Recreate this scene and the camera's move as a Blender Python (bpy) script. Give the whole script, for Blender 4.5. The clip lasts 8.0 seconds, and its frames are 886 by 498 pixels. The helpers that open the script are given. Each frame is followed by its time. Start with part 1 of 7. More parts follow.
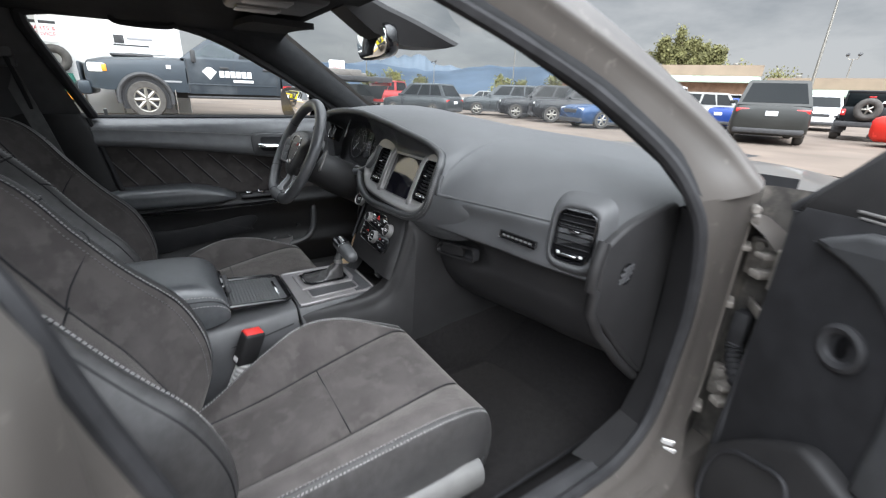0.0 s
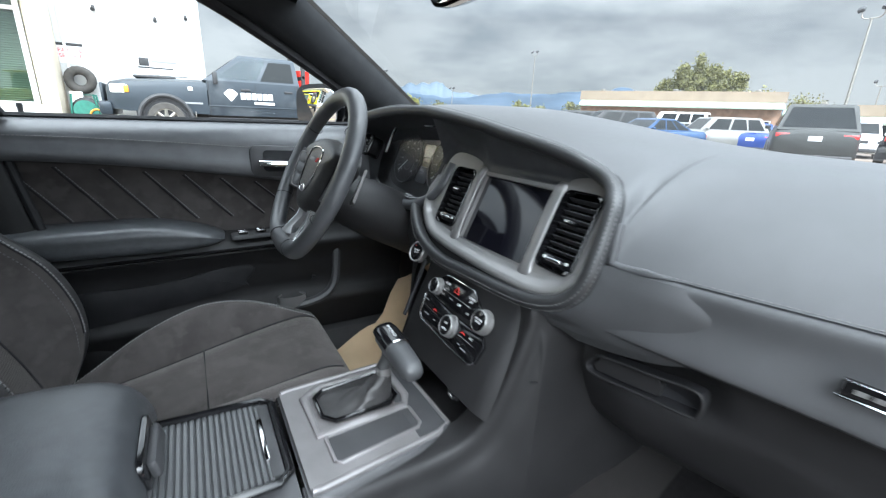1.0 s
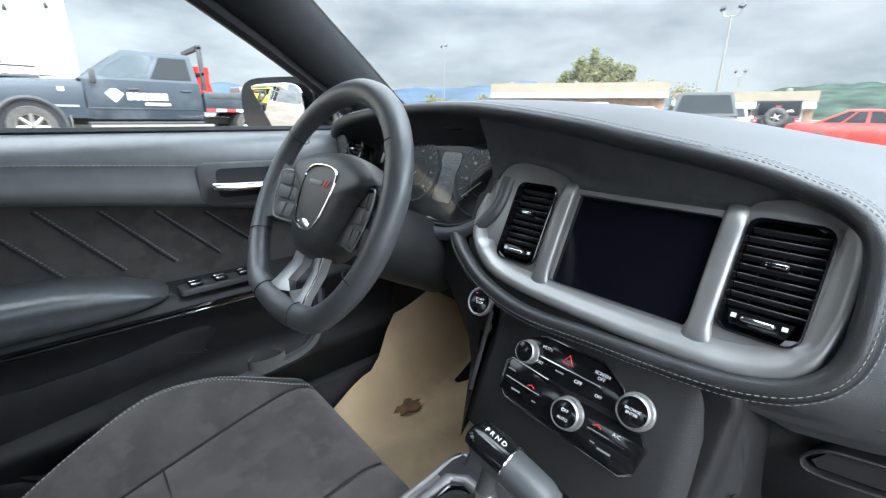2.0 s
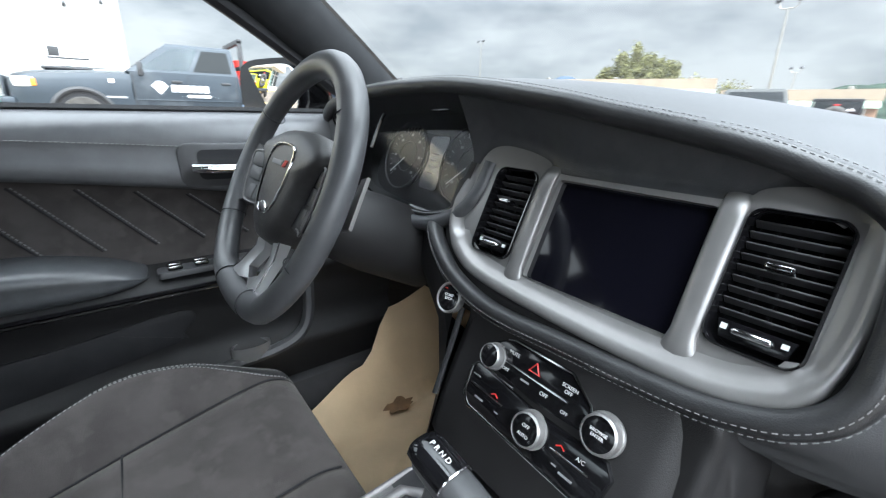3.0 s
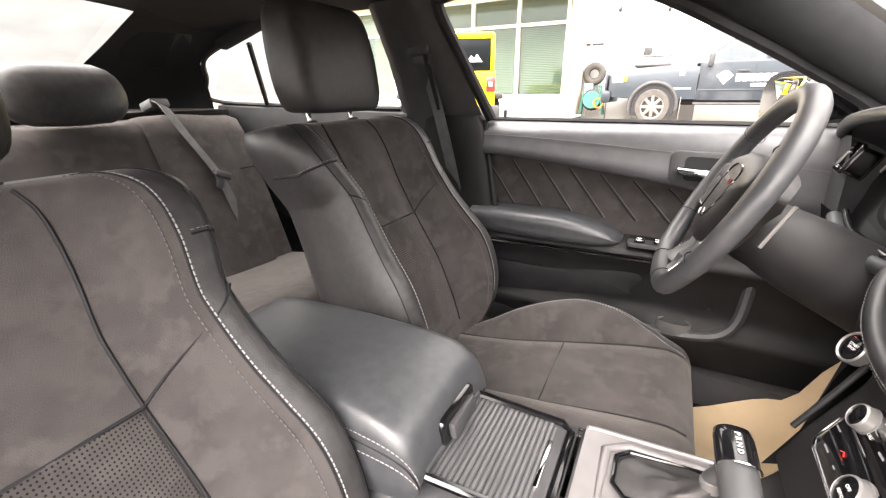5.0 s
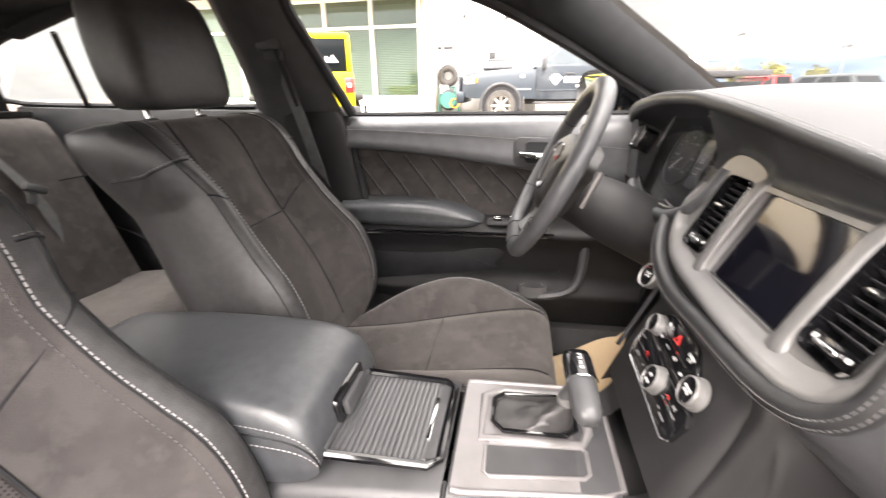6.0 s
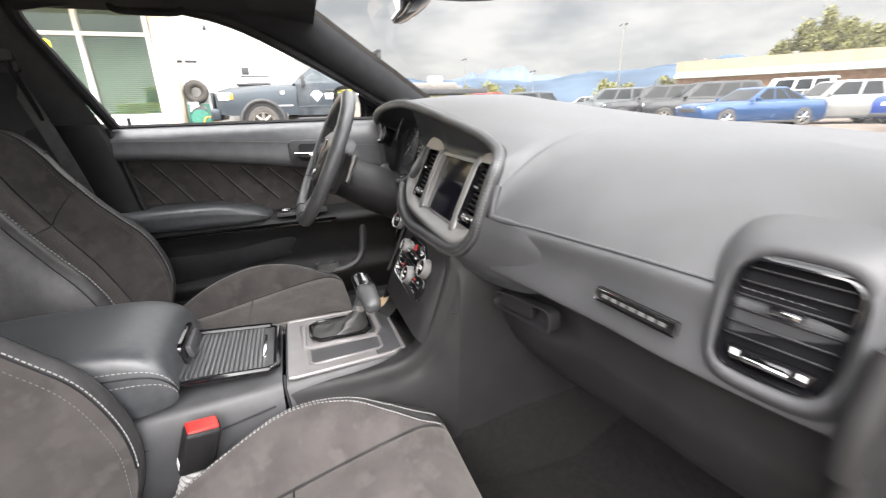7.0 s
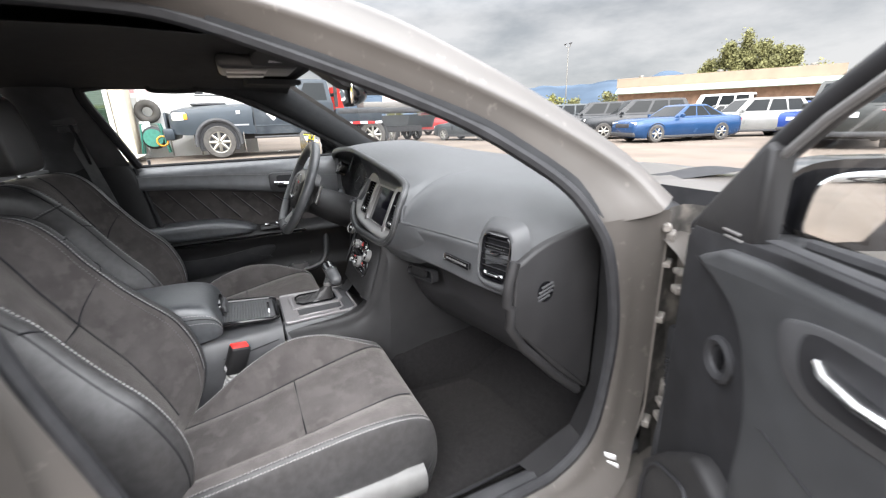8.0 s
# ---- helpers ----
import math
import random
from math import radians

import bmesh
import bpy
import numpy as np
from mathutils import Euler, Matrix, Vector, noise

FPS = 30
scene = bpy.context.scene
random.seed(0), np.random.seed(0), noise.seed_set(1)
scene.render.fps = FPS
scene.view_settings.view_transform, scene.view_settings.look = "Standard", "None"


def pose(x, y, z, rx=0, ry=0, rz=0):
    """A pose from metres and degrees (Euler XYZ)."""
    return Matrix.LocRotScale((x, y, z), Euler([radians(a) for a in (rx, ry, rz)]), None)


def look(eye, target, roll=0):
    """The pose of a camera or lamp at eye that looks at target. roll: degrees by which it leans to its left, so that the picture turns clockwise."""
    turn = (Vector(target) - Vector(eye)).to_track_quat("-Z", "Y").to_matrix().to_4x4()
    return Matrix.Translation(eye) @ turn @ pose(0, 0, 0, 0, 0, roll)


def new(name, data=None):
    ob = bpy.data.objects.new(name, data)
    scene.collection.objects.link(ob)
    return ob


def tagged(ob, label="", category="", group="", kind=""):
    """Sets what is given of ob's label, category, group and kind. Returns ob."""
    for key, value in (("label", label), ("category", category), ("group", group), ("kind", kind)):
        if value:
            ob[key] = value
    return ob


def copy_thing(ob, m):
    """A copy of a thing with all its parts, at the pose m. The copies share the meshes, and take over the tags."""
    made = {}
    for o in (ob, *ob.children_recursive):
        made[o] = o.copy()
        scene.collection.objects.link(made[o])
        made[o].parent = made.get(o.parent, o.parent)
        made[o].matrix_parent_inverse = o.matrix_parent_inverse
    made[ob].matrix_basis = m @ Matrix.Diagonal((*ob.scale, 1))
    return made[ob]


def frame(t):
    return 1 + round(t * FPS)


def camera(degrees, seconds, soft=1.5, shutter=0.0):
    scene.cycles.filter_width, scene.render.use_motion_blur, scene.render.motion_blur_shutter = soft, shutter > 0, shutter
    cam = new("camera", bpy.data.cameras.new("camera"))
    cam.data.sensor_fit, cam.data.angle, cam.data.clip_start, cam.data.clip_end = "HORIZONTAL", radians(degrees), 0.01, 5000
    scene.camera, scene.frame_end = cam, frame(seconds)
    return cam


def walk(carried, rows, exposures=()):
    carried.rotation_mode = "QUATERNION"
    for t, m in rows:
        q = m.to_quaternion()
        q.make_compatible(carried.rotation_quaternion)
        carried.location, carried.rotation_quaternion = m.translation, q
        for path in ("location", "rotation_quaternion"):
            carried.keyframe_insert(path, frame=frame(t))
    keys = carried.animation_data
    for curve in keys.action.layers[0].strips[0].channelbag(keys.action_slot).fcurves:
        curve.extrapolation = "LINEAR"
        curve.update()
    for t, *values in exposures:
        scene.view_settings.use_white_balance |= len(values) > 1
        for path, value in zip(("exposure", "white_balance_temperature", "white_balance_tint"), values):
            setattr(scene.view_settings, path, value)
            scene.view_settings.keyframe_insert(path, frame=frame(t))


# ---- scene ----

-- AIM OF THE EXERCISE --
Repeat the listing in full and exactly. Do not include any images.

-- FINAL ANSWER --
Recreate this scene and the camera's move as a Blender Python (bpy) script. Give the whole script, for Blender 4.5. The clip lasts 8.0 seconds, and its frames are 886 by 498 pixels. The helpers that open the script are given. Each frame is followed by its time. Start with part 1 of 7. More parts follow.
0.0 s
1.0 s
2.0 s
3.0 s
5.0 s
6.0 s
7.0 s
8.0 s
# ---- helpers ----
import math
import random
from math import radians

import bmesh
import bpy
import numpy as np
from mathutils import Euler, Matrix, Vector, noise

FPS = 30
scene = bpy.context.scene
random.seed(0), np.random.seed(0), noise.seed_set(1)
scene.render.fps = FPS
scene.view_settings.view_transform, scene.view_settings.look = "Standard", "None"


def pose(x, y, z, rx=0, ry=0, rz=0):
    """A pose from metres and degrees (Euler XYZ)."""
    return Matrix.LocRotScale((x, y, z), Euler([radians(a) for a in (rx, ry, rz)]), None)


def look(eye, target, roll=0):
    """The pose of a camera or lamp at eye that looks at target. roll: degrees by which it leans to its left, so that the picture turns clockwise."""
    turn = (Vector(target) - Vector(eye)).to_track_quat("-Z", "Y").to_matrix().to_4x4()
    return Matrix.Translation(eye) @ turn @ pose(0, 0, 0, 0, 0, roll)


def new(name, data=None):
    ob = bpy.data.objects.new(name, data)
    scene.collection.objects.link(ob)
    return ob


def tagged(ob, label="", category="", group="", kind=""):
    """Sets what is given of ob's label, category, group and kind. Returns ob."""
    for key, value in (("label", label), ("category", category), ("group", group), ("kind", kind)):
        if value:
            ob[key] = value
    return ob


def copy_thing(ob, m):
    """A copy of a thing with all its parts, at the pose m. The copies share the meshes, and take over the tags."""
    made = {}
    for o in (ob, *ob.children_recursive):
        made[o] = o.copy()
        scene.collection.objects.link(made[o])
        made[o].parent = made.get(o.parent, o.parent)
        made[o].matrix_parent_inverse = o.matrix_parent_inverse
    made[ob].matrix_basis = m @ Matrix.Diagonal((*ob.scale, 1))
    return made[ob]


def frame(t):
    return 1 + round(t * FPS)


def camera(degrees, seconds, soft=1.5, shutter=0.0):
    scene.cycles.filter_width, scene.render.use_motion_blur, scene.render.motion_blur_shutter = soft, shutter > 0, shutter
    cam = new("camera", bpy.data.cameras.new("camera"))
    cam.data.sensor_fit, cam.data.angle, cam.data.clip_start, cam.data.clip_end = "HORIZONTAL", radians(degrees), 0.01, 5000
    scene.camera, scene.frame_end = cam, frame(seconds)
    return cam


def walk(carried, rows, exposures=()):
    carried.rotation_mode = "QUATERNION"
    for t, m in rows:
        q = m.to_quaternion()
        q.make_compatible(carried.rotation_quaternion)
        carried.location, carried.rotation_quaternion = m.translation, q
        for path in ("location", "rotation_quaternion"):
            carried.keyframe_insert(path, frame=frame(t))
    keys = carried.animation_data
    for curve in keys.action.layers[0].strips[0].channelbag(keys.action_slot).fcurves:
        curve.extrapolation = "LINEAR"
        curve.update()
    for t, *values in exposures:
        scene.view_settings.use_white_balance |= len(values) > 1
        for path, value in zip(("exposure", "white_balance_temperature", "white_balance_tint"), values):
            setattr(scene.view_settings, path, value)
            scene.view_settings.keyframe_insert(path, frame=frame(t))


# ---- scene ----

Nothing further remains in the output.